> _Instruction_
Go through the material and write it all out exactly, minus the pictures.
* * * * * * * * *
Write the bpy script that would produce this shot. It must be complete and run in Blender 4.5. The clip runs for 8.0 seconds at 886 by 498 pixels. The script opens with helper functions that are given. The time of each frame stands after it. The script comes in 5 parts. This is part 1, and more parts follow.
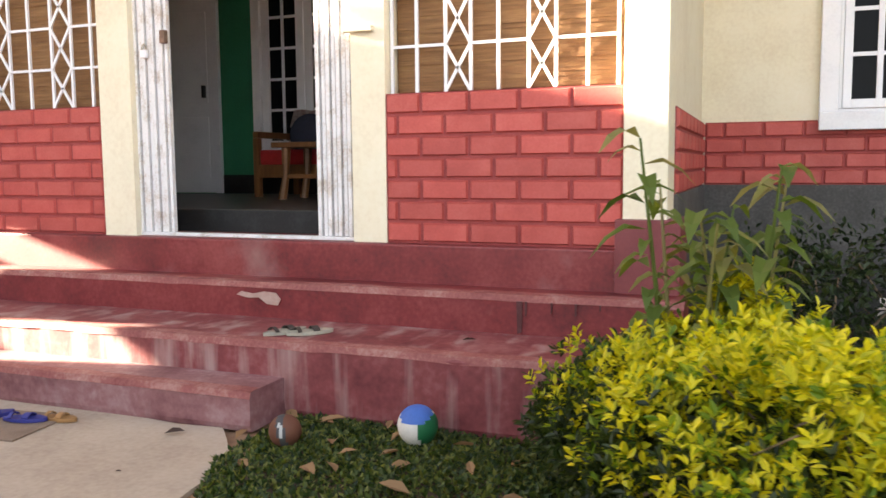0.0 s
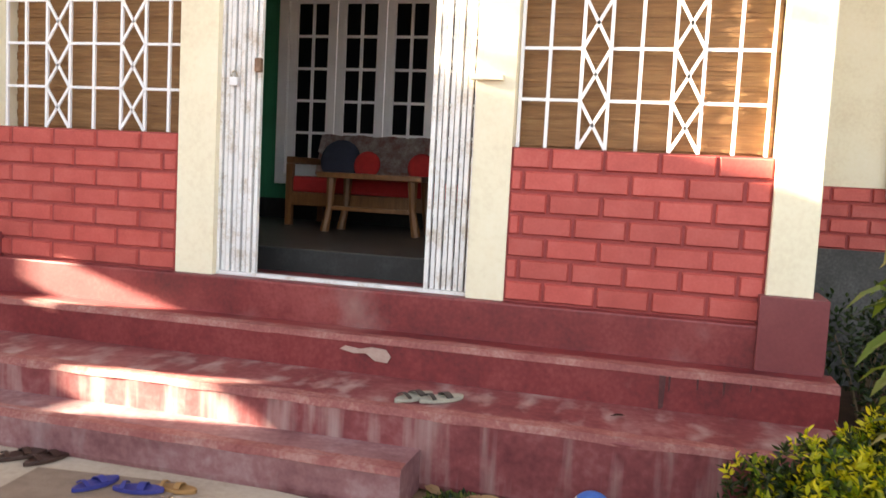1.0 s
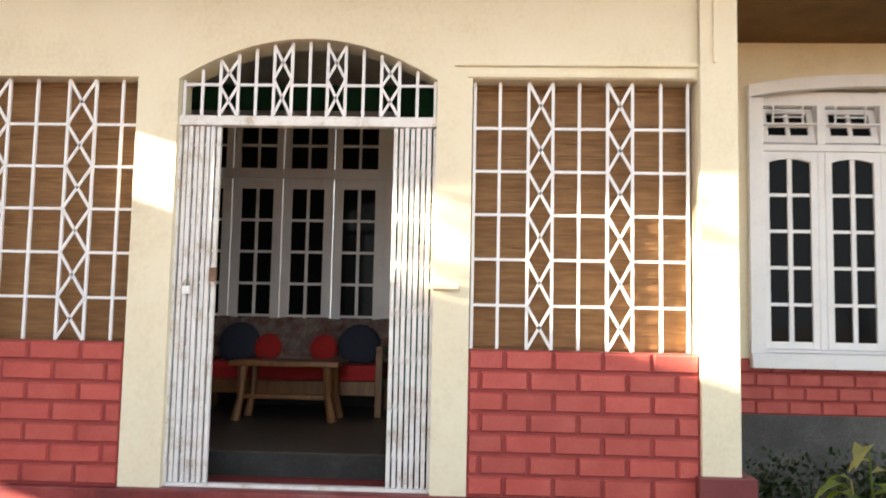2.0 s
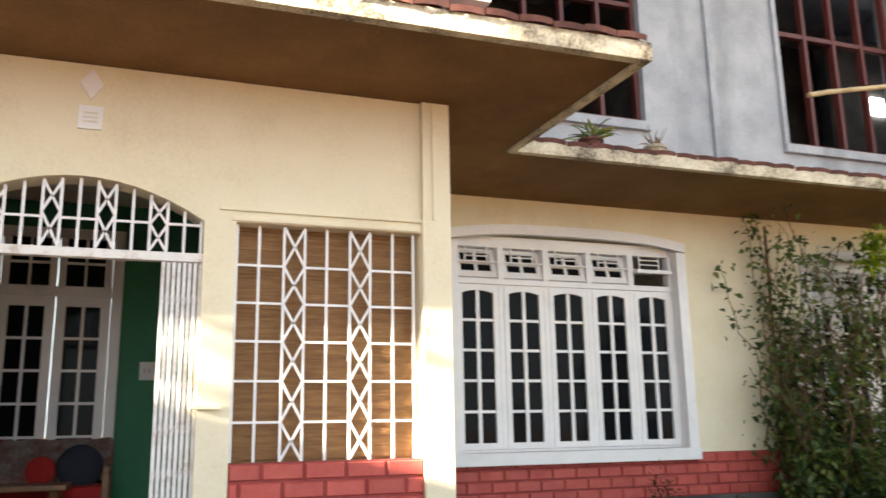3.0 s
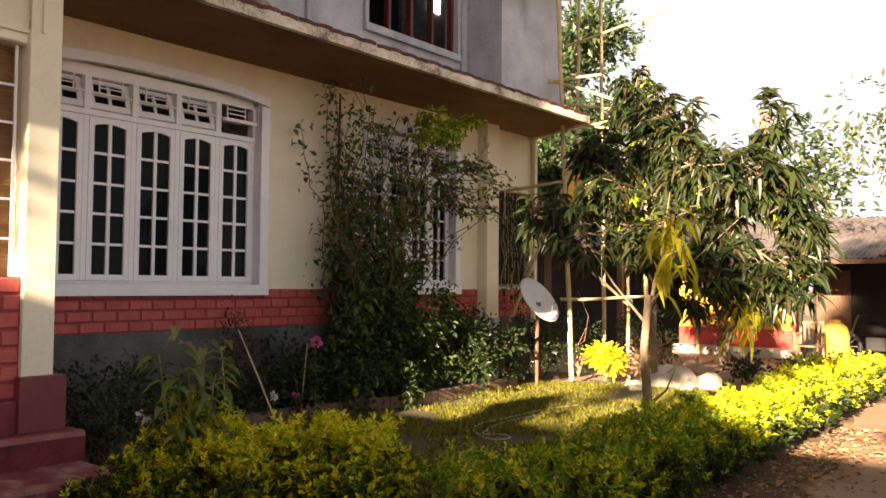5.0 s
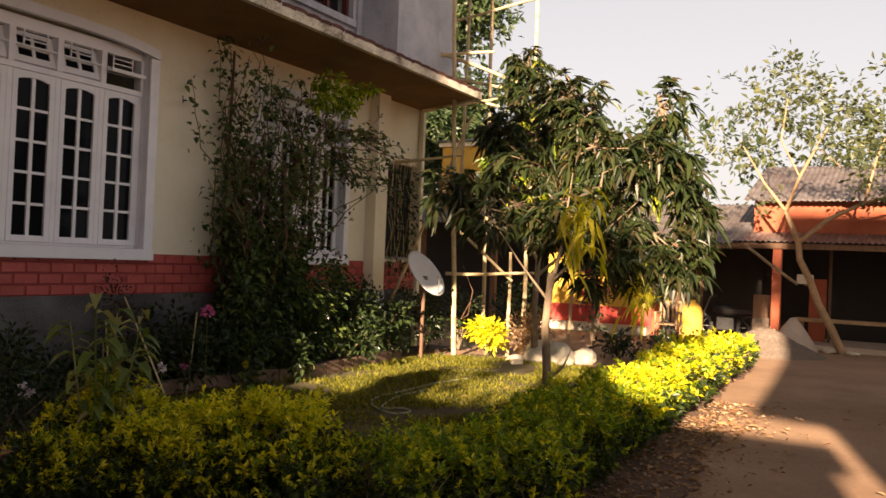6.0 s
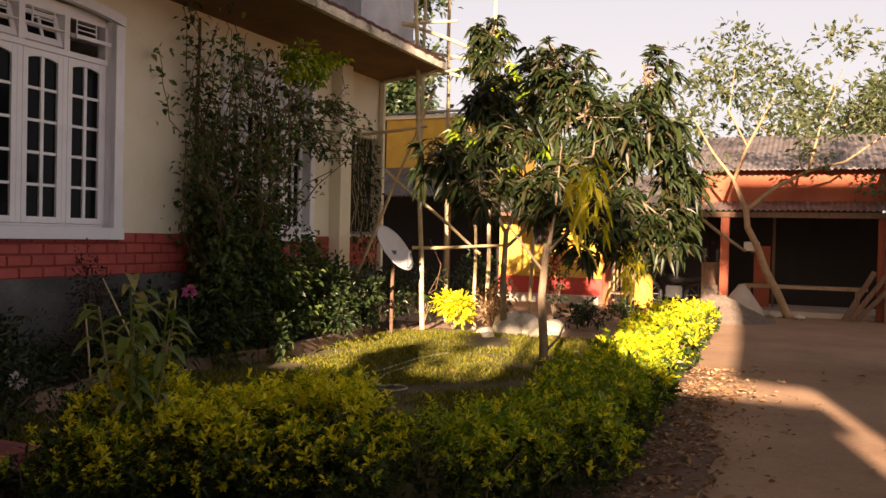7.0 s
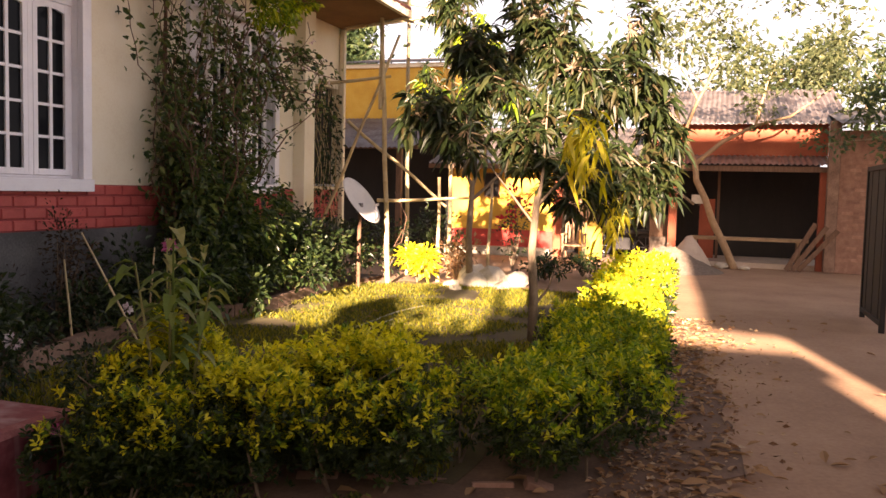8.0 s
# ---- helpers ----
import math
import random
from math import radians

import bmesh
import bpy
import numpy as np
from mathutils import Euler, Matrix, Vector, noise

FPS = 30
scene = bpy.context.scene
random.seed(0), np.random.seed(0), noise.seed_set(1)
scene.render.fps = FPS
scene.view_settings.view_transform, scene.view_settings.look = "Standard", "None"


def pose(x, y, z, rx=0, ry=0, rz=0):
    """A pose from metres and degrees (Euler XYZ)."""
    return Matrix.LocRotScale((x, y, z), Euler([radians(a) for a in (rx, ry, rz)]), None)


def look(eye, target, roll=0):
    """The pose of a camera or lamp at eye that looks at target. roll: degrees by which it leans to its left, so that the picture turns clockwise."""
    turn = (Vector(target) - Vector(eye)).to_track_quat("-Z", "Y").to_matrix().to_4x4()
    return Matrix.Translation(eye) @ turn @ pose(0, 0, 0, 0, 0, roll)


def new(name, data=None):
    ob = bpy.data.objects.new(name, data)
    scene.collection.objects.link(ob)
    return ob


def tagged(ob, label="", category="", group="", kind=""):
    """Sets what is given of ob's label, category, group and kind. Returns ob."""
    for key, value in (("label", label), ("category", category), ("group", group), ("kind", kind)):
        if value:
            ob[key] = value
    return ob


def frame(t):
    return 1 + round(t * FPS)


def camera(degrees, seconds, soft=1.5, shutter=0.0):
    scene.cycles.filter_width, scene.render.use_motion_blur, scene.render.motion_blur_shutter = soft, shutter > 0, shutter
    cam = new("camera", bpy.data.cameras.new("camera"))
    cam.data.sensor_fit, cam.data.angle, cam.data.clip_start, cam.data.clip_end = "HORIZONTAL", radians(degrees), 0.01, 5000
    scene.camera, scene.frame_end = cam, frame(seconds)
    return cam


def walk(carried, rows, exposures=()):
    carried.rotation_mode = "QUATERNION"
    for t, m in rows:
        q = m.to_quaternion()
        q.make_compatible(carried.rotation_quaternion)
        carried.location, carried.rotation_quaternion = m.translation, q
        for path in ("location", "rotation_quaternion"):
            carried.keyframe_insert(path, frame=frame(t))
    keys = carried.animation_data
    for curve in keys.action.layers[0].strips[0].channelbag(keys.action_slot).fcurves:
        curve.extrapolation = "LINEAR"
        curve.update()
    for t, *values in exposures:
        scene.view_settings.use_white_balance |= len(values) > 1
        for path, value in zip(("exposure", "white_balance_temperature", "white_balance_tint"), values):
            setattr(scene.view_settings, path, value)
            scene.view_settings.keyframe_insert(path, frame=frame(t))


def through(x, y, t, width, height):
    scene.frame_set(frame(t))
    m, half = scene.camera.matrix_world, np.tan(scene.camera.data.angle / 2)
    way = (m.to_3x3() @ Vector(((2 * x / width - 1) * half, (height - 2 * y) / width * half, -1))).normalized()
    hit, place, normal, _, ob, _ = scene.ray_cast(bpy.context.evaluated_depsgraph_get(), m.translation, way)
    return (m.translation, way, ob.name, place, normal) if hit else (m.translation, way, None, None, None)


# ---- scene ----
* * * * * * * * *
> _Expected answer_
Write the bpy script that would produce this shot. It must be complete and run in Blender 4.5. The clip runs for 8.0 seconds at 886 by 498 pixels. The script opens with helper functions that are given. The time of each frame stands after it. The script comes in 5 parts. This is part 1, and more parts follow.
0.0 s
1.0 s
2.0 s
3.0 s
5.0 s
6.0 s
7.0 s
8.0 s
# ---- helpers ----
import math
import random
from math import radians

import bmesh
import bpy
import numpy as np
from mathutils import Euler, Matrix, Vector, noise

FPS = 30
scene = bpy.context.scene
random.seed(0), np.random.seed(0), noise.seed_set(1)
scene.render.fps = FPS
scene.view_settings.view_transform, scene.view_settings.look = "Standard", "None"


def pose(x, y, z, rx=0, ry=0, rz=0):
    """A pose from metres and degrees (Euler XYZ)."""
    return Matrix.LocRotScale((x, y, z), Euler([radians(a) for a in (rx, ry, rz)]), None)


def look(eye, target, roll=0):
    """The pose of a camera or lamp at eye that looks at target. roll: degrees by which it leans to its left, so that the picture turns clockwise."""
    turn = (Vector(target) - Vector(eye)).to_track_quat("-Z", "Y").to_matrix().to_4x4()
    return Matrix.Translation(eye) @ turn @ pose(0, 0, 0, 0, 0, roll)


def new(name, data=None):
    ob = bpy.data.objects.new(name, data)
    scene.collection.objects.link(ob)
    return ob


def tagged(ob, label="", category="", group="", kind=""):
    """Sets what is given of ob's label, category, group and kind. Returns ob."""
    for key, value in (("label", label), ("category", category), ("group", group), ("kind", kind)):
        if value:
            ob[key] = value
    return ob


def frame(t):
    return 1 + round(t * FPS)


def camera(degrees, seconds, soft=1.5, shutter=0.0):
    scene.cycles.filter_width, scene.render.use_motion_blur, scene.render.motion_blur_shutter = soft, shutter > 0, shutter
    cam = new("camera", bpy.data.cameras.new("camera"))
    cam.data.sensor_fit, cam.data.angle, cam.data.clip_start, cam.data.clip_end = "HORIZONTAL", radians(degrees), 0.01, 5000
    scene.camera, scene.frame_end = cam, frame(seconds)
    return cam


def walk(carried, rows, exposures=()):
    carried.rotation_mode = "QUATERNION"
    for t, m in rows:
        q = m.to_quaternion()
        q.make_compatible(carried.rotation_quaternion)
        carried.location, carried.rotation_quaternion = m.translation, q
        for path in ("location", "rotation_quaternion"):
            carried.keyframe_insert(path, frame=frame(t))
    keys = carried.animation_data
    for curve in keys.action.layers[0].strips[0].channelbag(keys.action_slot).fcurves:
        curve.extrapolation = "LINEAR"
        curve.update()
    for t, *values in exposures:
        scene.view_settings.use_white_balance |= len(values) > 1
        for path, value in zip(("exposure", "white_balance_temperature", "white_balance_tint"), values):
            setattr(scene.view_settings, path, value)
            scene.view_settings.keyframe_insert(path, frame=frame(t))


def through(x, y, t, width, height):
    scene.frame_set(frame(t))
    m, half = scene.camera.matrix_world, np.tan(scene.camera.data.angle / 2)
    way = (m.to_3x3() @ Vector(((2 * x / width - 1) * half, (height - 2 * y) / width * half, -1))).normalized()
    hit, place, normal, _, ob, _ = scene.ray_cast(bpy.context.evaluated_depsgraph_get(), m.translation, way)
    return (m.translation, way, ob.name, place, normal) if hit else (m.translation, way, None, None, None)


# ---- scene ----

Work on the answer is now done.